Mayweather vs. McGregor is over, but Showtime is about to be involved in another fight.
A fan is suing the cable company and pay-per-view distributor because he was unable to watch the boxing match Saturday night on Showtime’s app due to streaming issues, according to the U.S. District Court in Oregon’s official documents. The Hollywood Reporter was the first to report the news.
The class action allegation complaint, which was filed on the behalf of Zack Bartel, states that Bartel purchased the stream for $100 on Showtime’s app and all he got was “grainy video, error screens, buffer events, and stalls.” The complaint, which was penned by attorneys Michael Fuller and Mark Geragos, contained screenshots demonstrating Bartel’s issues.
“At the same time defendant’s system was unable to stream the Mayweather fight in HD, plaintiff was able to watch other streaming services on YouTube and Netflix in crystal clear HD, as usual,” the complaint read. “Plaintiff took a speed test of his Internet just to make sure the issues weren’t being caused by a bad connection.”
In a statement sent out Monday, Showtime said it would issue refunds to those who bought the fight, but could not watch it. The statement said that there were only a “very limited number” of people contacting them saying they could not watch the bout.
“Refunds are handled at the point of sale,” Showtime spokesperson Chris DeBlasio said. “While we have received a very limited number of complaints, we will issue a full refund for customers who purchased the event directly from Showtime and were unable to receive the telecast.”
Showtime released a statement Saturday night saying that the main event from Las Vegas between Floyd Mayweather and Conor McGregor would be “slightly” delayed due to pay-per-view issues. UFC Fight Pass, which was also streaming the mega event, faced issues, too, and many people — including UFC fighters — complained on social media about not being able to watch on that platform.
The lawsuit is alleging unlawful trade practices and unjust enrichment against Showtime.

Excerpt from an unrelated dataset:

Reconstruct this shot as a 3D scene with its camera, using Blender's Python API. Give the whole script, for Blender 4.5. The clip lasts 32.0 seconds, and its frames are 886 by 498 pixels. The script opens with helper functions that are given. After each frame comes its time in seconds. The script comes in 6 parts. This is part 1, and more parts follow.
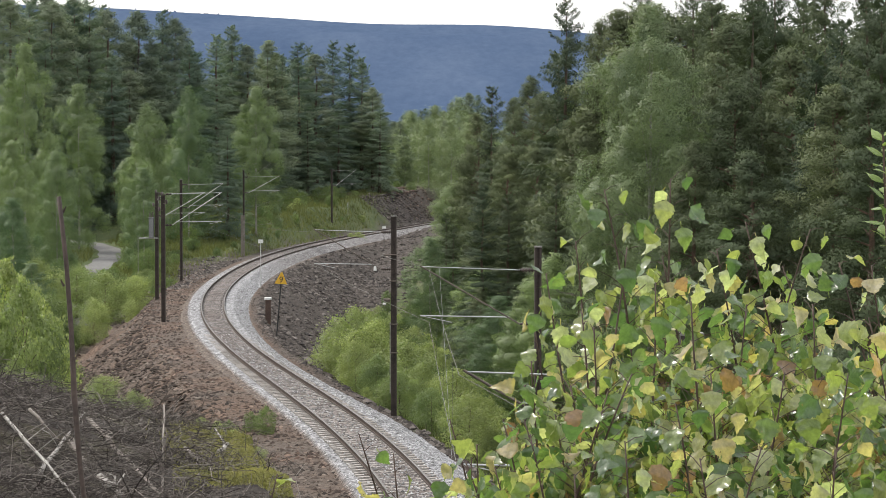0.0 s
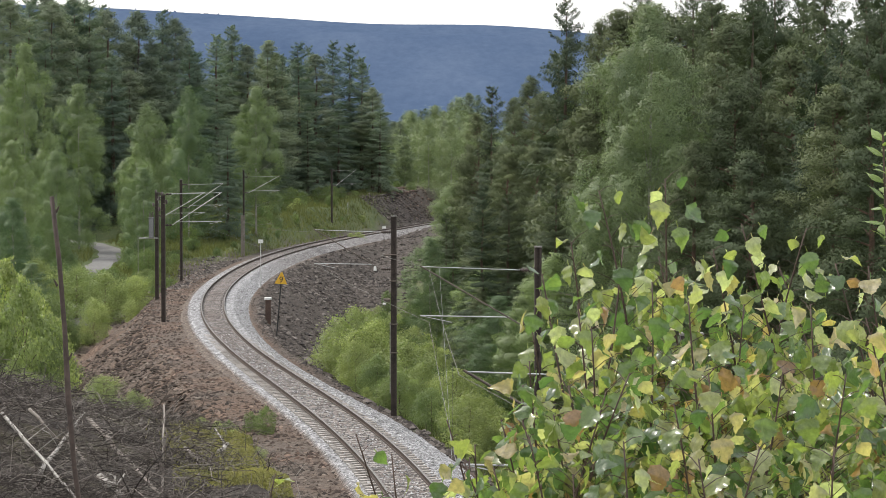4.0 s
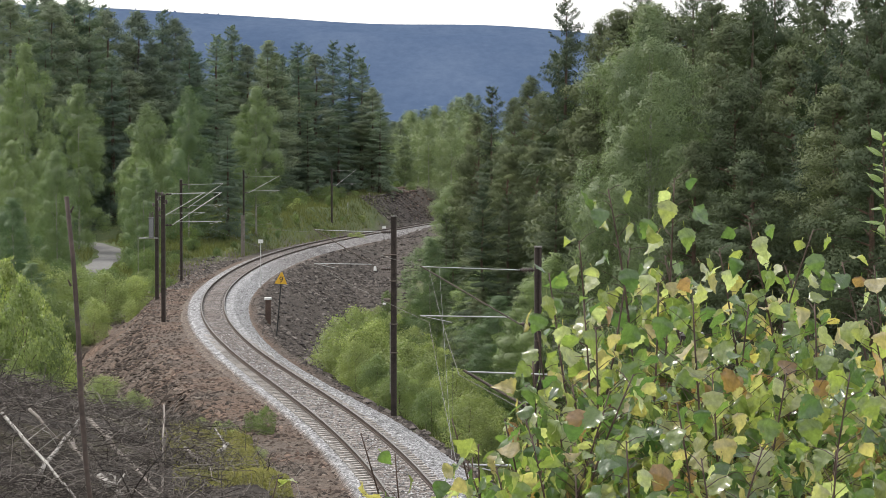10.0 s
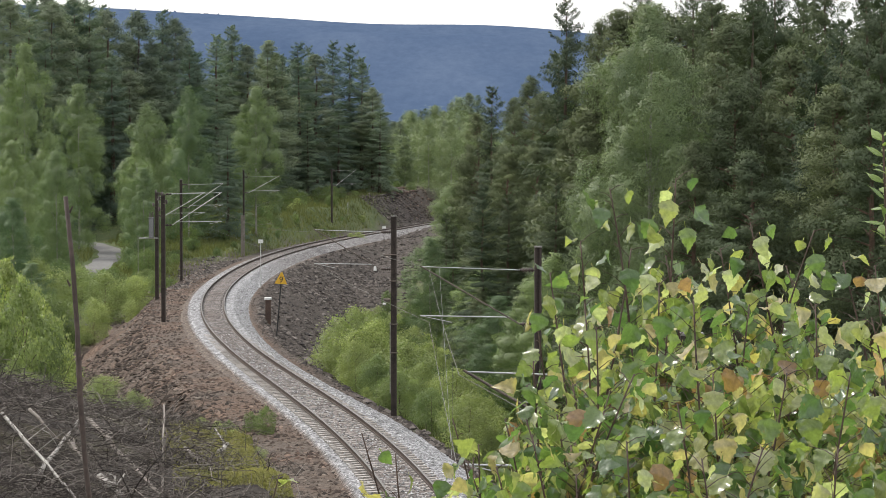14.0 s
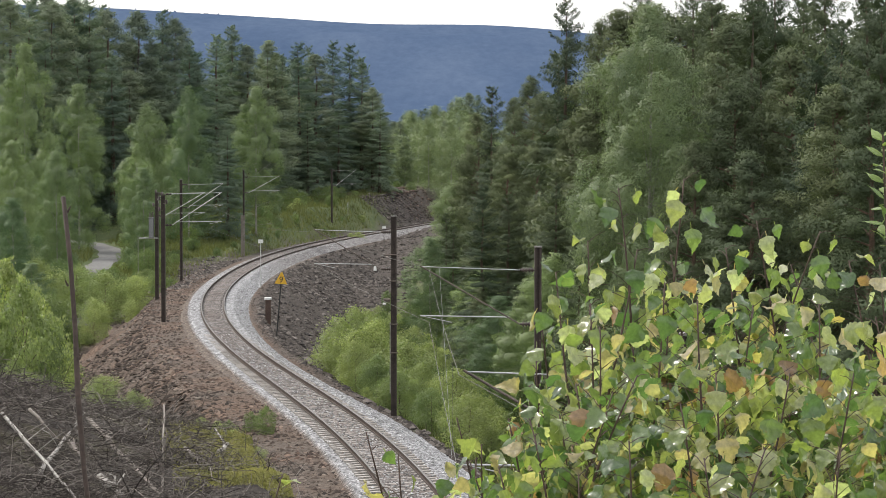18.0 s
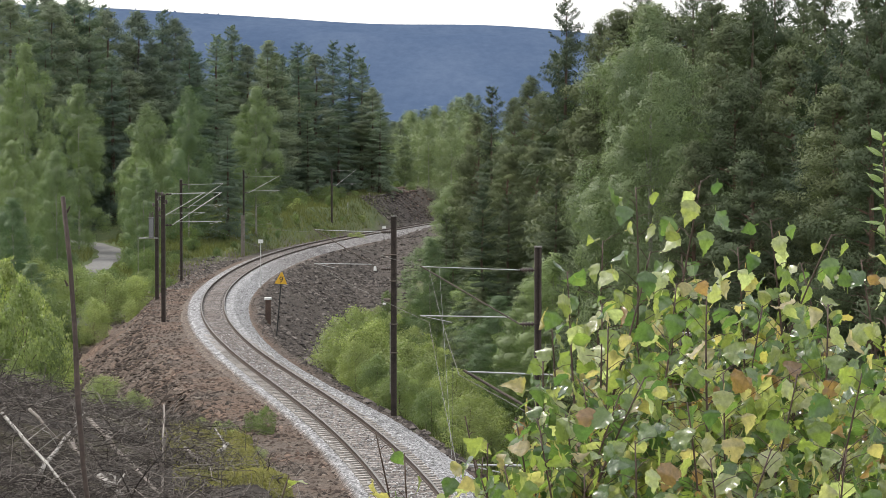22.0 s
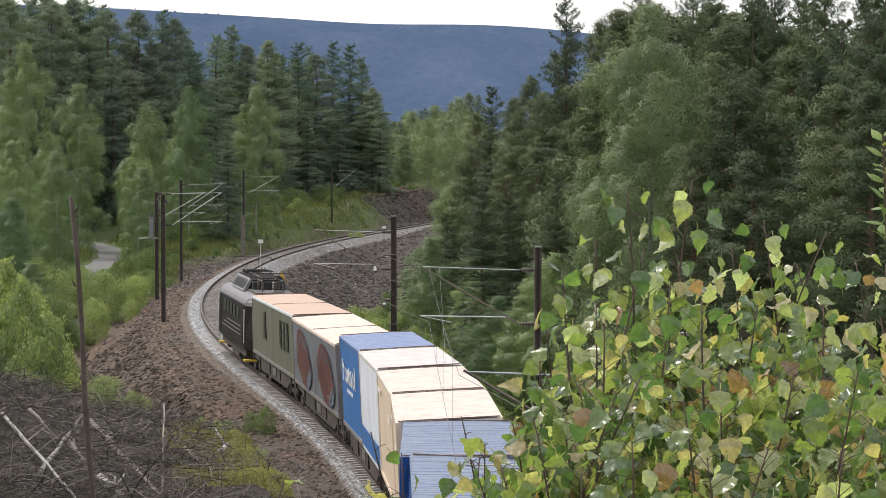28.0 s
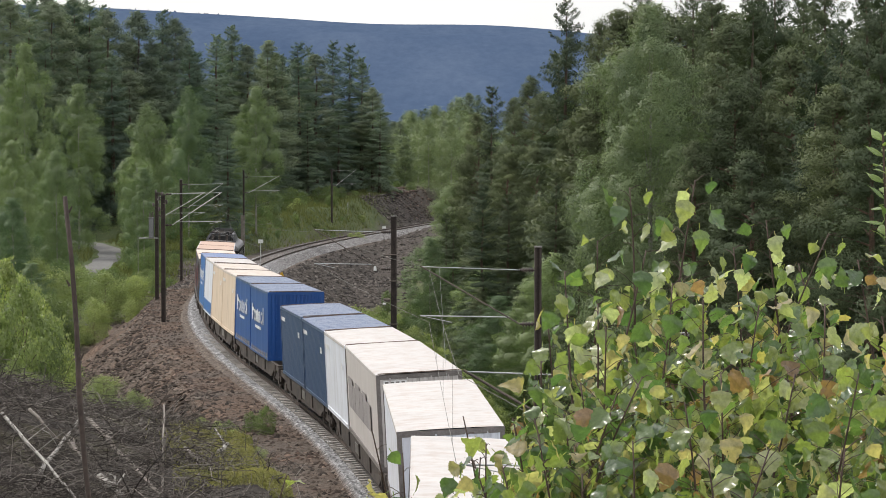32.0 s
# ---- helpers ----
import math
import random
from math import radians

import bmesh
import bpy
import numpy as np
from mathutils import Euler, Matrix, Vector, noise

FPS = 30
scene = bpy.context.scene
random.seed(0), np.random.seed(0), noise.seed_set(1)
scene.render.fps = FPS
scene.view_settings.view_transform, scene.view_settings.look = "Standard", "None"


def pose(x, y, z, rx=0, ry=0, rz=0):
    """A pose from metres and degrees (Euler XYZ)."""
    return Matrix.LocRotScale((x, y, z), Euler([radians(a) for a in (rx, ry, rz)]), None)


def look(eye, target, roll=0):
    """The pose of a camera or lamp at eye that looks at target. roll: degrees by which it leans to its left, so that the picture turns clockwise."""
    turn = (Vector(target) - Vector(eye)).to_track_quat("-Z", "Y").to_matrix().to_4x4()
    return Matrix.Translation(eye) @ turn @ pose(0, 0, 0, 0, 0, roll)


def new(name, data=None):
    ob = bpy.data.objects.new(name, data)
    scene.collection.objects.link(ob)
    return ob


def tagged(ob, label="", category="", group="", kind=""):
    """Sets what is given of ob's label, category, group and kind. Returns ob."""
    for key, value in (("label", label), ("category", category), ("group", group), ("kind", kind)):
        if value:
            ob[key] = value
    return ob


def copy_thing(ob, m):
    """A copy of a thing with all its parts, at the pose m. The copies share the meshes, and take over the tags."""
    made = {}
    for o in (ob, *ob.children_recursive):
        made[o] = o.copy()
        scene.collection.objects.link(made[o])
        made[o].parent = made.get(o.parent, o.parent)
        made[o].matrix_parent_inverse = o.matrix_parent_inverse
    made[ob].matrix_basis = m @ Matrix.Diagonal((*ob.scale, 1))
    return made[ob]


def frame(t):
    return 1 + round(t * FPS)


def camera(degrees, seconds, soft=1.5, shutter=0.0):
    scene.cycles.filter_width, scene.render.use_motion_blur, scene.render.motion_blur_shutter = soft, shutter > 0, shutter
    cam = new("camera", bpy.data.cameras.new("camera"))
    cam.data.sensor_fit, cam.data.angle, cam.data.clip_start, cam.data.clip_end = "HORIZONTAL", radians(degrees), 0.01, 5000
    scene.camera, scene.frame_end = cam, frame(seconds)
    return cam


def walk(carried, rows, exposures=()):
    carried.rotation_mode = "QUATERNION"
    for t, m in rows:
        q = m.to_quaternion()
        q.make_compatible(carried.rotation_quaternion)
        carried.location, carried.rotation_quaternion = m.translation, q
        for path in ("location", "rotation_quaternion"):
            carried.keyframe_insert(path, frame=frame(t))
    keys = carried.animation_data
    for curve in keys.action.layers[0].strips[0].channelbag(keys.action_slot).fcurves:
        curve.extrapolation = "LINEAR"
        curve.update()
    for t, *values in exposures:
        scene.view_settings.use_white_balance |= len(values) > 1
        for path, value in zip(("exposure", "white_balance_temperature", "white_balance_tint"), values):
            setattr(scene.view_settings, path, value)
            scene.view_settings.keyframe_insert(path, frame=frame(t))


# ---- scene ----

Bartel’s lawyers are asking for “actual, statutory, and punitive damages, interest, and reimbursement of fees and costs.” The complaint states that Bartel and any other plaintiffs part of the class action suit are “entitled to recover actually damages or $200 statutory damages, whichever is greater.”
“Instead of being upfront with consumers about its new, untested, underpowered service, defendant caused likelihood of confusion and misunderstanding as to the source and quality of the HD video consumers would see on fight night,” the complaint reads. “Defendant intentionally misrepresented the quality and grade of video consumers would see using its app, and knowingly failed to disclose that its system was defective with respect to the amount of bandwidth available, and that defendant’s service would materially fail to conform to the quality of HD video defendant promised.”